FARMLAND
CREATED BY EARLY SETTLERS:
The First Peoples have inhabited present-day Skagit Valley for nearly 10,000 years.
Sometime around 1300, a new group came down from the interior, possibly using the Skagit River. They came to be known as the Coast Salish. These tribal groups were largely extended families and lived in villages in cedar plank houses. They fished for salmon, collected clams and mussels, and cultivated camas and bracken fern on natural prairies.
Since the mid-1800’s settlers have been shaping and reshaping Skagit Valley, creating what we see today, a rich and beautiful valley that helps feed the world. Wetlands and farmlands co-existing to the benefit of many farmers and tens of thousands of migratory birds (geese, eagles, hawks, ducks, swans, and many more) that depend on the marshes and winter crop lands.

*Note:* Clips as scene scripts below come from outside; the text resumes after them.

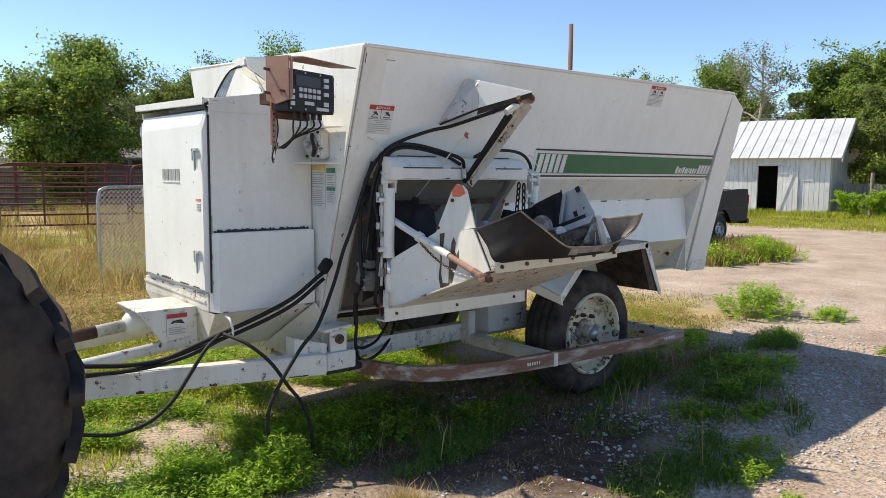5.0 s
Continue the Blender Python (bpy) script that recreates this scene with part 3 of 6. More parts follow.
# ---- scale console on its bracket
def console():
    m = Matrix.Translation((2.098, 2.79, 1.998)) @ Matrix.Rotation(radians(18), 4, "Z")
    con = thing("console_frame", m, "x", "y")
    con.parent = wagon
    con.matrix_parent_inverse = wagon.matrix_world.inverted()
    for k in ("label", "category"):
        del con[k]
    bpy.context.view_layer.update()

    def loc(bm):
        bm.transform(con.matrix_world)
        return bm

    bm = B()
    box(bm, 0.0, 0.352, 0.0, 0.11, 0.0, 0.205, 0.006)
    body = part("scale_console", loc(bm), CONSOLE, con, "black scale indicator box with keypad")
    bm = B()
    box(bm, 0.05, 0.235, -0.004, 0.002, 0.125, 0.178, 0.002)
    part("display", loc(bm), SCREEN, con, "dark display window")
    for r in range(2):
        for c in range(5):
            bm = B()
            box(bm, 0.072 + c * 0.034, 0.098 + c * 0.034, -0.006, 0.001, 0.098 - r * 0.03, 0.118 - r * 0.03, 0.002)
            part("key", loc(bm), KEY_CAPS, con)
    for z in (0.172, 0.142, 0.100):
        bm = B()
        box(bm, 0.262, 0.30, -0.006, 0.001, z - 0.012, z + 0.008, 0.002)
        part("key", loc(bm), KEY_CAPS, con)
    for z in (0.098, 0.068, 0.038):
        bm = B()
        box(bm, 0.012, 0.042, -0.006, 0.001, z - 0.012, z + 0.008, 0.002)
        part("key", loc(bm), KEY_CAPS, con)
    for x0, x1, z0, z1 in ((0.115, 0.185, 0.035, 0.052), (0.205, 0.30, 0.012, 0.028), (0.262, 0.30, 0.036, 0.058)):
        bm = B()
        box(bm, x0, x1, -0.004, 0.001, z0, z1)
        part("pale_plate", loc(bm), KEY_CAPS, con)
    for x in (0.012, 0.12, 0.235, 0.338):
        for z in (0.012, 0.193):
            bm = B()
            cyl(bm, (x, -0.005, z), (x, 0.001, z), 0.005, 8)
            part("screw", loc(bm), GREY_STEEL, con)
    # rusty sheet hood
    bm = B()
    slab(bm, [(-0.012, -0.02, 0.25), (0.09, -0.02, 0.265), (0.53, -0.005, 0.262), (0.45, 0.10, 0.262), (-0.012, 0.13, 0.262)], 0.005, (0, 0, 1))
    part("hood", loc(bm), BROWN, con, "brown rusty sheet metal hood")
    bm = B()
    slab(bm, [(-0.012, -0.02, 0.262), (-0.012, 0.135, 0.266), (-0.012, 0.135, 0.05), (-0.012, 0.07, 0.03), (-0.012, -0.02, 0.05)], 0.006, (-1, 0, 0), 0.002)
    slab(bm, [(-0.012, -0.02, 0.262), (-0.012, -0.02, 0.05), (-0.012, -0.035, 0.07), (-0.012, -0.035, 0.25)], 0.006, (1, 0, 0))
    part("hood_side", loc(bm), BROWN, con)
    for y, z in ((0.11, 0.2), (0.11, 0.085), (0.01, 0.09)):
        bm = B()
        cyl(bm, (-0.016, y, z), (-0.045, y + 0.01, z + 0.004), 0.007, 8)
        part("bolt", loc(bm), RUST, con)
    bm = B()
    box(bm, 0.0, 0.028, 0.115, 0.128, -0.17, 0.10, 0.002)
    part("strap", loc(bm), BROWN, con, "perforated rusty strap")
    for k in range(6):
        bm = B()
        cyl(bm, (0.014, 0.1135, -0.155 + 0.028 * k), (0.014, 0.1165, -0.155 + 0.028 * k), 0.006, 8)
        part("strap_hole", loc(bm), BLACK, con)
    bm = B()
    box(bm, 0.02, 0.27, 0.10, 0.14, -0.035, 0.0, 0.004)
    box(bm, 0.22, 0.30, 0.11, 0.42, 0.06, 0.12, 0.003)
    part("bracket", loc(bm), RUST, con)
    for k in range(5):
        x = 0.10 + 0.05 * k
        bm = B()
        cyl(bm, (x, 0.06, -0.03), (x, 0.06, 0.002), 0.012, 8)
        part("connector", loc(bm), DARK_STEEL, con)
        bm = B()
        sweep(bm, [(x, 0.06, -0.03), (x + 0.005, 0.07, -0.07), (0.24 + 0.006 * k, 0.20, -0.12), (0.27 + 0.010 * k, 0.32, -0.17), (0.34 + 0.008 * k, 0.42, -0.16)], 0.005, 6, 6)
        part("cable", loc(bm), HOSE, con)
    for k in range(4):
        bm = B()
        sweep(bm, [(0.03 + 0.01 * k, 0.14, -0.02), (0.07 + 0.01 * k, 0.17, -0.10), (0.15, 0.26, -0.20 - 0.006 * k), (0.22, 0.32, -0.235 - 0.006 * k), (0.29, 0.38, -0.21), (0.33 + 0.01 * k, 0.42, -0.14)], 0.004, 6, 6)
        part("cable", loc(bm), HOSE if k % 2 else GREY_STEEL, con)


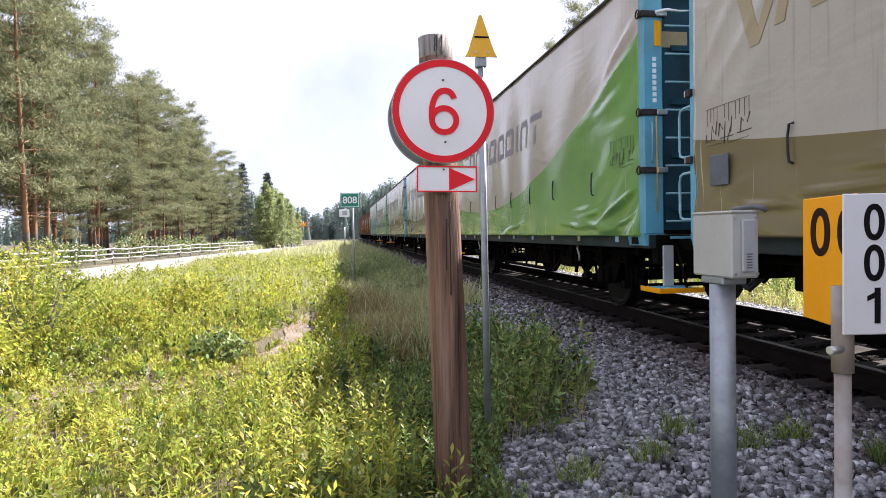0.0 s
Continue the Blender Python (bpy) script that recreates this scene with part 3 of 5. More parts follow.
def build_fence():
    line = smooth_line([(-22.6, 14), (-21.6, 26), (-19.6, 42), (-17.2, 58), (-14.6, 74)], 31)
    f = thing("fence", "low weathered grey wooden rail fence beside the road", "fence")
    rnd = random.Random(8)
    for i, (x, y) in enumerate(line):
        z = gz(x, y)
        part("post", tube([(x, y, z - 0.2), (x + rnd.uniform(-0.03, 0.03), y, z + 1.0 + rnd.uniform(-0.05, 0.06))], 0.06, 7), M_FENCE, f)
        if i:
            a = line[i - 1]
            for h in (0.32, 0.62, 0.92):
                zz = [h + rnd.uniform(-0.05, 0.05) for _ in range(2)]
                part("rail", tube([(a[0] + 0.07, a[1] - 0.15, gz(*a) + zz[0]), (x + 0.07, y + 0.15, z + zz[1])], 0.045, 6), M_FENCE, f)


build_wood_post()
build_triangle_sign()
build_box_post()
build_number_post()
build_road_signs()
build_fence()


# ---- the train ----
PITCH, BODY = 13.45, 12.30          # from wagon to wagon, and the length of one cover
WHEEL_R = 0.46


TAUT = 31                            # seed of the wagon whose covers are drawn tight


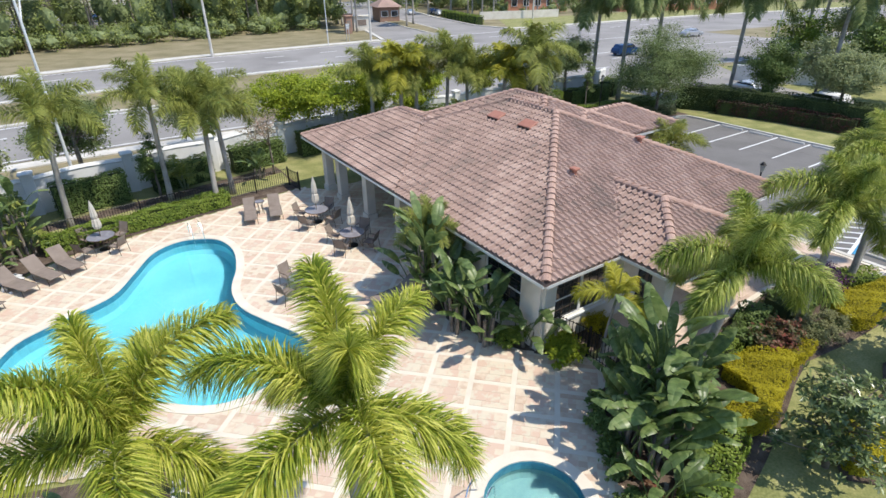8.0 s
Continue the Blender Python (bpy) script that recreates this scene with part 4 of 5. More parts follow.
def paddle_plant(x, y, leaves, size, seed, label="clump of bird of paradise with broad torn leaves", spread=0.6, stem=0.8, tilt=30):
    rng = random.Random(seed)
    ob = tagged(new("bird_of_paradise"), label, "plant", "broad-leaved clumps round the building")
    ob.location = (x, y, -0.05)
    for k in range(4):
        a = k * 1.7 + seed
        part("stem", bm_tube([(0.2 * math.cos(a), 0.2 * math.sin(a), 0), (0.3 * math.cos(a), 0.3 * math.sin(a), stem * 1.1 * size)], [0.08, 0.06], 6), M["bark"], ob)
    for k in range(int(leaves * 2.0)):
        lf = new("leaf", BIG[rng.choice((0, 1, 4, 5)) if tilt < 15 else rng.randrange(8)])
        lf.parent = ob
        a = rng.uniform(0, 360)
        rr = rng.uniform(0, spread)
        lf.matrix_basis = pose(rr * math.cos(a), rr * math.sin(a), rng.uniform(0.05, 1.25) * stem * size, -rng.uniform(-6, tilt), rng.uniform(-15, 15), rng.uniform(0, 360)) @ Matrix.Scale(size * rng.uniform(0.8, 1.15), 4)
    return ob


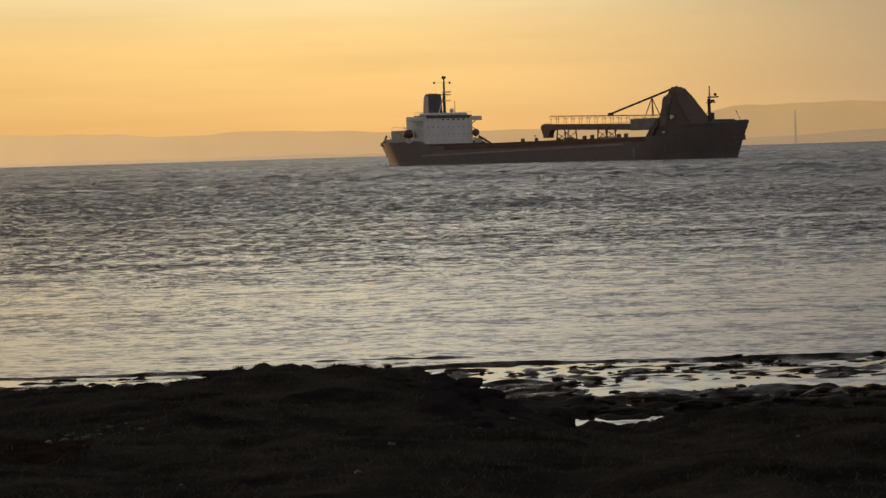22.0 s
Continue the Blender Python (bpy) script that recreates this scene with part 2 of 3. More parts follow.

Beginning in 1863 when early settlers, Michael H. Sullivan and Samuel Calhoun built the first dike in the valley to drain the marsh land and hold Puget Sound at bay. Working together they first drained Sullivan’s 40 acres and then moved to Calhoun’s property to do the same. At first scoffed for their plans, Sullivan exported his first crop of oats in 1868. In 1870 he sold his barley crop for $1600 from his dock on the slough. In 1873 few acres were left to claim, and everyone was diking.* Today there are approximately 147 miles of dikes and levees and 380 miles of drainage ditches, and Skagit Valley is a soil rich river delta.